-- Problem description --
Pictures do not belong in your copy. Repeat all the other data exactly.

** Start of Provided entries **

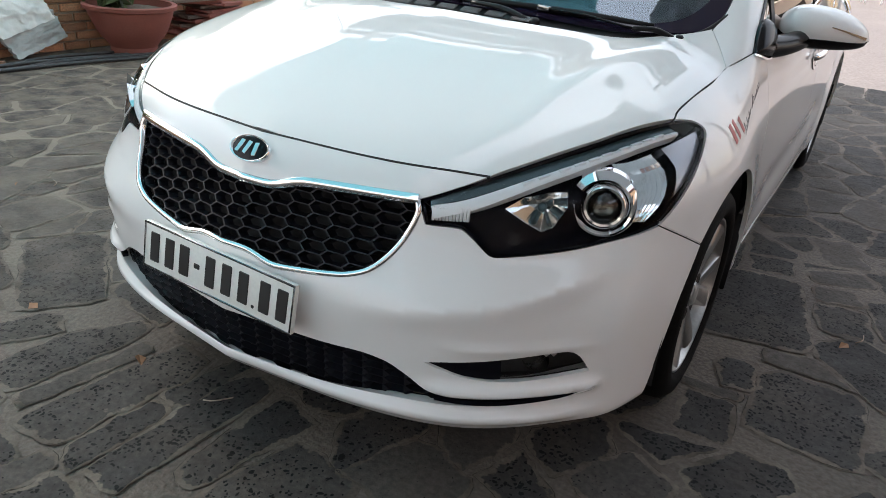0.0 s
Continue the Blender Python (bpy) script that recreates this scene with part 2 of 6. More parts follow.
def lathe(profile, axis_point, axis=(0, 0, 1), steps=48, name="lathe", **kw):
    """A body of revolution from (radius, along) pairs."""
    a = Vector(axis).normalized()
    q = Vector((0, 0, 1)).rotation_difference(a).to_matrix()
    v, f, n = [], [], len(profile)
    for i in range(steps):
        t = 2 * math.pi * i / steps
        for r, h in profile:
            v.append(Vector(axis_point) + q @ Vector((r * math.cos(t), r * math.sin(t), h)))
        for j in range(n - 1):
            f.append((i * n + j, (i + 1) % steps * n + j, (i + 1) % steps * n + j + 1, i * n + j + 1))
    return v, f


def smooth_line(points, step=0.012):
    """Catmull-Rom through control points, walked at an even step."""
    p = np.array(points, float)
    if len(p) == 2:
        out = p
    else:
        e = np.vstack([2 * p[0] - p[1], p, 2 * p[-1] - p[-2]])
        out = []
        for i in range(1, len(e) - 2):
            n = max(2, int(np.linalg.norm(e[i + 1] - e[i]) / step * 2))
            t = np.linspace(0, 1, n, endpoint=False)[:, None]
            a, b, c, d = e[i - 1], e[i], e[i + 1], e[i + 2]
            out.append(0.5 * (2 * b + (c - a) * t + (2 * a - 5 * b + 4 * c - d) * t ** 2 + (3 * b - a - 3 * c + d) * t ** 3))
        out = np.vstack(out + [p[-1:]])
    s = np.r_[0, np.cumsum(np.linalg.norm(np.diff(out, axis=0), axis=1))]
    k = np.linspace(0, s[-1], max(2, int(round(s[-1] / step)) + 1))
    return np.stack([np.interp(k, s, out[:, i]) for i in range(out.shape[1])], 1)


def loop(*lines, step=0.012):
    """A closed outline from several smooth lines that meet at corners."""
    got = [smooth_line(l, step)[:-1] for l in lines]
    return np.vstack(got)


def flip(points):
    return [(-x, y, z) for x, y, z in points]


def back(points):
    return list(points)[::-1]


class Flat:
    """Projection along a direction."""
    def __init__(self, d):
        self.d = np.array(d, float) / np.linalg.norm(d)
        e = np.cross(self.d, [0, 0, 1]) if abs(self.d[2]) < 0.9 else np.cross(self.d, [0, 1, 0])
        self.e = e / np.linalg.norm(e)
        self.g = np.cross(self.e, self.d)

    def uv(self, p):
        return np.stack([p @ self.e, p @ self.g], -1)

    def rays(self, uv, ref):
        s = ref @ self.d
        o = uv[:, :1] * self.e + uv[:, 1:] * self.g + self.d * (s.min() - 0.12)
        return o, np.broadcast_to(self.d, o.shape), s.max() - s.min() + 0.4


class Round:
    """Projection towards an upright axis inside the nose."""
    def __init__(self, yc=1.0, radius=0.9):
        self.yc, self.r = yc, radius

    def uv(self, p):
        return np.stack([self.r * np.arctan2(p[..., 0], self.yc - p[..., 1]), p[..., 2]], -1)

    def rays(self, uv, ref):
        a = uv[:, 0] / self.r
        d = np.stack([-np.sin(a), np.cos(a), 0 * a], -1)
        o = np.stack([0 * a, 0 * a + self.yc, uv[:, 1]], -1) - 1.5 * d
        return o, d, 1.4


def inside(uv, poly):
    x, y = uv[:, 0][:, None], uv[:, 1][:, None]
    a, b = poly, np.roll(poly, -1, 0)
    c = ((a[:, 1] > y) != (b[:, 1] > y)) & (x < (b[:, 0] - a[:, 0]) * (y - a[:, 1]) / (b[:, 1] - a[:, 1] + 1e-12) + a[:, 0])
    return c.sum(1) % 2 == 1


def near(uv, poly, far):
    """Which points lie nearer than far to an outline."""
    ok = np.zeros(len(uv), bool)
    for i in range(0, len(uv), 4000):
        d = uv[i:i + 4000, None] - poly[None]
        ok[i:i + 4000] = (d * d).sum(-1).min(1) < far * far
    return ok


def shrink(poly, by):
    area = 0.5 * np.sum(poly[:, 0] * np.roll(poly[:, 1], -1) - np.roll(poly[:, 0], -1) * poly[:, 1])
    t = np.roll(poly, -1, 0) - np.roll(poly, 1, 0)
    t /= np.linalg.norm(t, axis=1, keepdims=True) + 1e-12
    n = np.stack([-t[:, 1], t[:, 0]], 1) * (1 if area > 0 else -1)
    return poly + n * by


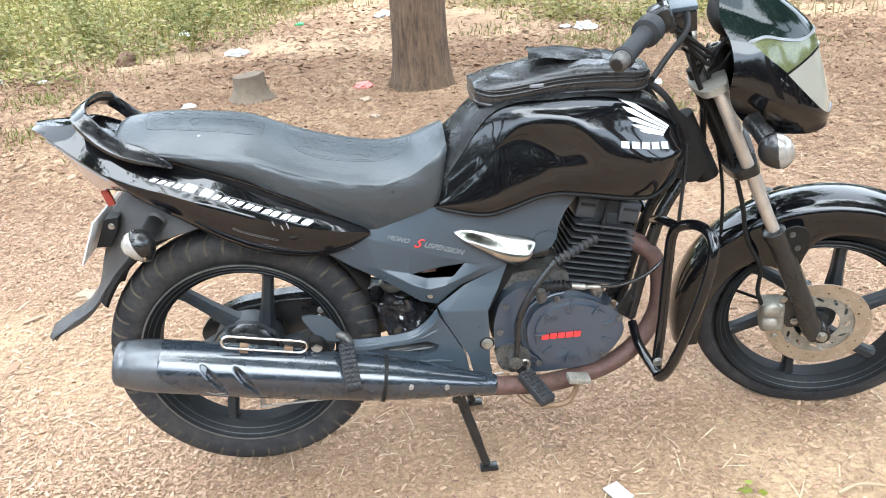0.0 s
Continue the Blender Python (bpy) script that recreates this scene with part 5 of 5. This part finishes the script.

** End of Provided entries **

-- Answer to the task --
0.0 s
Continue the Blender Python (bpy) script that recreates this scene with part 2 of 6. More parts follow.
def lathe(profile, axis_point, axis=(0, 0, 1), steps=48, name="lathe", **kw):
    """A body of revolution from (radius, along) pairs."""
    a = Vector(axis).normalized()
    q = Vector((0, 0, 1)).rotation_difference(a).to_matrix()
    v, f, n = [], [], len(profile)
    for i in range(steps):
        t = 2 * math.pi * i / steps
        for r, h in profile:
            v.append(Vector(axis_point) + q @ Vector((r * math.cos(t), r * math.sin(t), h)))
        for j in range(n - 1):
            f.append((i * n + j, (i + 1) % steps * n + j, (i + 1) % steps * n + j + 1, i * n + j + 1))
    return v, f


def smooth_line(points, step=0.012):
    """Catmull-Rom through control points, walked at an even step."""
    p = np.array(points, float)
    if len(p) == 2:
        out = p
    else:
        e = np.vstack([2 * p[0] - p[1], p, 2 * p[-1] - p[-2]])
        out = []
        for i in range(1, len(e) - 2):
            n = max(2, int(np.linalg.norm(e[i + 1] - e[i]) / step * 2))
            t = np.linspace(0, 1, n, endpoint=False)[:, None]
            a, b, c, d = e[i - 1], e[i], e[i + 1], e[i + 2]
            out.append(0.5 * (2 * b + (c - a) * t + (2 * a - 5 * b + 4 * c - d) * t ** 2 + (3 * b - a - 3 * c + d) * t ** 3))
        out = np.vstack(out + [p[-1:]])
    s = np.r_[0, np.cumsum(np.linalg.norm(np.diff(out, axis=0), axis=1))]
    k = np.linspace(0, s[-1], max(2, int(round(s[-1] / step)) + 1))
    return np.stack([np.interp(k, s, out[:, i]) for i in range(out.shape[1])], 1)


def loop(*lines, step=0.012):
    """A closed outline from several smooth lines that meet at corners."""
    got = [smooth_line(l, step)[:-1] for l in lines]
    return np.vstack(got)


def flip(points):
    return [(-x, y, z) for x, y, z in points]


def back(points):
    return list(points)[::-1]


class Flat:
    """Projection along a direction."""
    def __init__(self, d):
        self.d = np.array(d, float) / np.linalg.norm(d)
        e = np.cross(self.d, [0, 0, 1]) if abs(self.d[2]) < 0.9 else np.cross(self.d, [0, 1, 0])
        self.e = e / np.linalg.norm(e)
        self.g = np.cross(self.e, self.d)

    def uv(self, p):
        return np.stack([p @ self.e, p @ self.g], -1)

    def rays(self, uv, ref):
        s = ref @ self.d
        o = uv[:, :1] * self.e + uv[:, 1:] * self.g + self.d * (s.min() - 0.12)
        return o, np.broadcast_to(self.d, o.shape), s.max() - s.min() + 0.4


class Round:
    """Projection towards an upright axis inside the nose."""
    def __init__(self, yc=1.0, radius=0.9):
        self.yc, self.r = yc, radius

    def uv(self, p):
        return np.stack([self.r * np.arctan2(p[..., 0], self.yc - p[..., 1]), p[..., 2]], -1)

    def rays(self, uv, ref):
        a = uv[:, 0] / self.r
        d = np.stack([-np.sin(a), np.cos(a), 0 * a], -1)
        o = np.stack([0 * a, 0 * a + self.yc, uv[:, 1]], -1) - 1.5 * d
        return o, d, 1.4


def inside(uv, poly):
    x, y = uv[:, 0][:, None], uv[:, 1][:, None]
    a, b = poly, np.roll(poly, -1, 0)
    c = ((a[:, 1] > y) != (b[:, 1] > y)) & (x < (b[:, 0] - a[:, 0]) * (y - a[:, 1]) / (b[:, 1] - a[:, 1] + 1e-12) + a[:, 0])
    return c.sum(1) % 2 == 1


def near(uv, poly, far):
    """Which points lie nearer than far to an outline."""
    ok = np.zeros(len(uv), bool)
    for i in range(0, len(uv), 4000):
        d = uv[i:i + 4000, None] - poly[None]
        ok[i:i + 4000] = (d * d).sum(-1).min(1) < far * far
    return ok


def shrink(poly, by):
    area = 0.5 * np.sum(poly[:, 0] * np.roll(poly[:, 1], -1) - np.roll(poly[:, 0], -1) * poly[:, 1])
    t = np.roll(poly, -1, 0) - np.roll(poly, 1, 0)
    t /= np.linalg.norm(t, axis=1, keepdims=True) + 1e-12
    n = np.stack([-t[:, 1], t[:, 0]], 1) * (1 if area > 0 else -1)
    return poly + n * by


0.0 s
Continue the Blender Python (bpy) script that recreates this scene with part 5 of 5. This part finishes the script.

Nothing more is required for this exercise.